Repeat only the lines from the one containing "finishes the script." through the one containing "ob.rotation_euler = (0, 0, radians(80))", exactly as written, both ends included.

EXERCISE INPUT:
>> begin

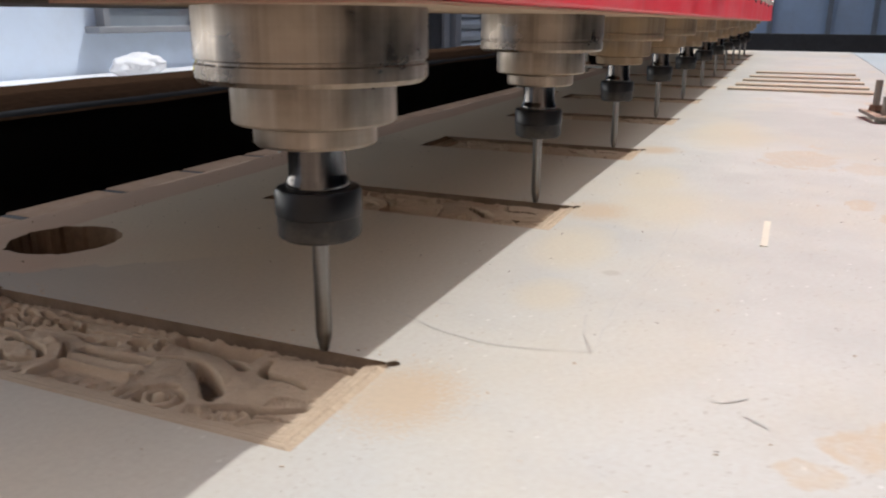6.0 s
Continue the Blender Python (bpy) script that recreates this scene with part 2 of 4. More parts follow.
ZINC = simple("dusty_zinc", (0.25, 0.25, 0.235), 0.55, 0.45, 0.3, 120, 0.3, 0.0005, dirt=(0.34, 0.26, 0.185), dirt_amount=0.6)
RUSTY = simple("rusty_nut", (0.16, 0.095, 0.062), 0.75, 0.2, 0.4, 150, 0.4, 0.0006, dirt=(0.5, 0.36, 0.25), dirt_amount=0.5)
STRAP_DUST = dust_material("strap_dust", (0.555, 0.420, 0.320), (0.57, 0.435, 0.33), 0.15)
BEAM_GREY = simple("grey_machine_paint", (0.10, 0.097, 0.095), 0.5, 0.0, 0.25, 10, 0.1, 0.001, dirt=(0.40, 0.30, 0.22), dirt_amount=0.35)
FRAME_BLACK = simple("black_machine_paint", (0.009, 0.009, 0.010), 0.8, 0.0, 0.3, 12, 0.1, 0.001, dirt=(0.022, 0.016, 0.012), dirt_amount=0.3, spec=0.08)
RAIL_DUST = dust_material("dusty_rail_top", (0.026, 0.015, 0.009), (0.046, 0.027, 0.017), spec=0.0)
SLAT = dust_material("dusty_slat", (0.44, 0.31, 0.235), (0.52, 0.385, 0.30), 0.5)
SLAT_GAP = simple("slat_gap_grey", (0.032, 0.035, 0.048), 0.6, 0.0, 0.3, 60)
TRAY_BROWN = simple("tray_brown", (0.085, 0.052, 0.038), 0.8, 0, 0.3, 10, 0.1, 0.002, spec=0.1)
GUARD_GREY = simple("guard_grey", (0.15, 0.148, 0.152), 0.7, 0, 0.2, 8, spec=0.2)
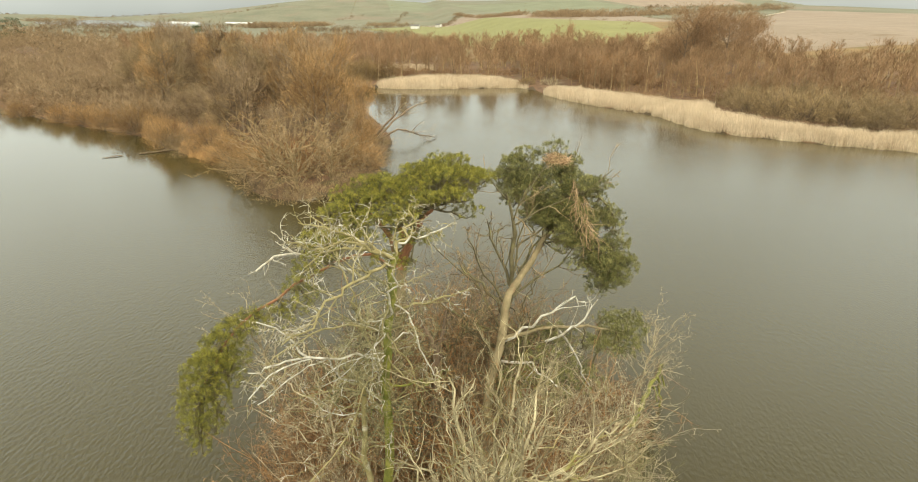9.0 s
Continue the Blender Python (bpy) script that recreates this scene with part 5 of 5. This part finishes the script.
def fence():
    ob = thing("field_fence", (0, 0, 0), "post and wire fence beside the road", "fence")
    q = curve_line([(x - 4.2, y + 4.2, 0) for x, y in ROAD[2:6]], 1, 1, steps=15)[0]
    tops = []
    for k, p in enumerate(q):
        z = float(height(p.x, p.y))
        part("post", box(p.x, p.y, z + 0.45, 0.09, 0.09, 1.1, 0.012), TIMBER, ob)
        tops.append(Vector((p.x, p.y, z)))
    for h in (0.5, 0.8, 1.1):
        part("wire", tubes([([p + Vector((0, 0, h)) for p in tops], [0.012] * len(tops))], 4), TIMBER, ob)


def tunnels():
    for k, (x, y) in enumerate(((1730, 690), (1820, 560), (1300, 330))):
        ob = thing("polytunnel", (x, y, float(height(x, y))), "long white polytunnel far across the fields", "polytunnel", "polytunnels")
        a = np.linspace(0, np.pi, 9)
        n = len(a)
        v = np.concatenate([np.stack((np.full(n, s), 6 * np.cos(a), 4.0 * np.sin(a)), -1) for s in (-45, 45)])
        f = np.array([(i, i + 1, i + 1 + n, i + n) for i in range(n - 1)])
        part("cover", [(v, f)], CLEAR, ob, "", True)
        for s in (-45, 45):
            part("end_wall", [(np.stack((np.full(n, s), 6 * np.cos(a), 4.0 * np.sin(a)), -1), np.array([range(n)]))], CLEAR, ob)
        ob.rotation_euler = (0, 0, radians(80))


def culvert():
    at = (206, -42)
    ob = thing("footbridge", (at[0], at[1], float(height(*at))), "small grey plank footbridge at the inlet", "bridge")
    ob.rotation_euler = (0, 0, radians(-50))
    for k in range(9):
        part("plank", box(-2.4 + 0.6 * k, 0, 0.9, 0.55, 1.6, 0.1, 0.01), TIMBER, ob)
    for s in (-0.8, 0.8):
        part("handrail", box(0, s, 1.9, 5.4, 0.09, 0.09, 0.01), TIMBER, ob)
        for k in range(4):
            part("post", box(-2.4 + 1.6 * k, s, 0.9, 0.1, 0.1, 2.1, 0.01), TIMBER, ob)


culvert()
van()
bird_hide()
for at in ((-130, 190), (-85, 250), (-20, 262), (40, 240)):
    pole(at, 8.5)
fence()
tunnels()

>> end

FULL ANSWER:
Continue the Blender Python (bpy) script that recreates this scene with part 5 of 5. This part finishes the script.
def fence():
    ob = thing("field_fence", (0, 0, 0), "post and wire fence beside the road", "fence")
    q = curve_line([(x - 4.2, y + 4.2, 0) for x, y in ROAD[2:6]], 1, 1, steps=15)[0]
    tops = []
    for k, p in enumerate(q):
        z = float(height(p.x, p.y))
        part("post", box(p.x, p.y, z + 0.45, 0.09, 0.09, 1.1, 0.012), TIMBER, ob)
        tops.append(Vector((p.x, p.y, z)))
    for h in (0.5, 0.8, 1.1):
        part("wire", tubes([([p + Vector((0, 0, h)) for p in tops], [0.012] * len(tops))], 4), TIMBER, ob)


def tunnels():
    for k, (x, y) in enumerate(((1730, 690), (1820, 560), (1300, 330))):
        ob = thing("polytunnel", (x, y, float(height(x, y))), "long white polytunnel far across the fields", "polytunnel", "polytunnels")
        a = np.linspace(0, np.pi, 9)
        n = len(a)
        v = np.concatenate([np.stack((np.full(n, s), 6 * np.cos(a), 4.0 * np.sin(a)), -1) for s in (-45, 45)])
        f = np.array([(i, i + 1, i + 1 + n, i + n) for i in range(n - 1)])
        part("cover", [(v, f)], CLEAR, ob, "", True)
        for s in (-45, 45):
            part("end_wall", [(np.stack((np.full(n, s), 6 * np.cos(a), 4.0 * np.sin(a)), -1), np.array([range(n)]))], CLEAR, ob)
        ob.rotation_euler = (0, 0, radians(80))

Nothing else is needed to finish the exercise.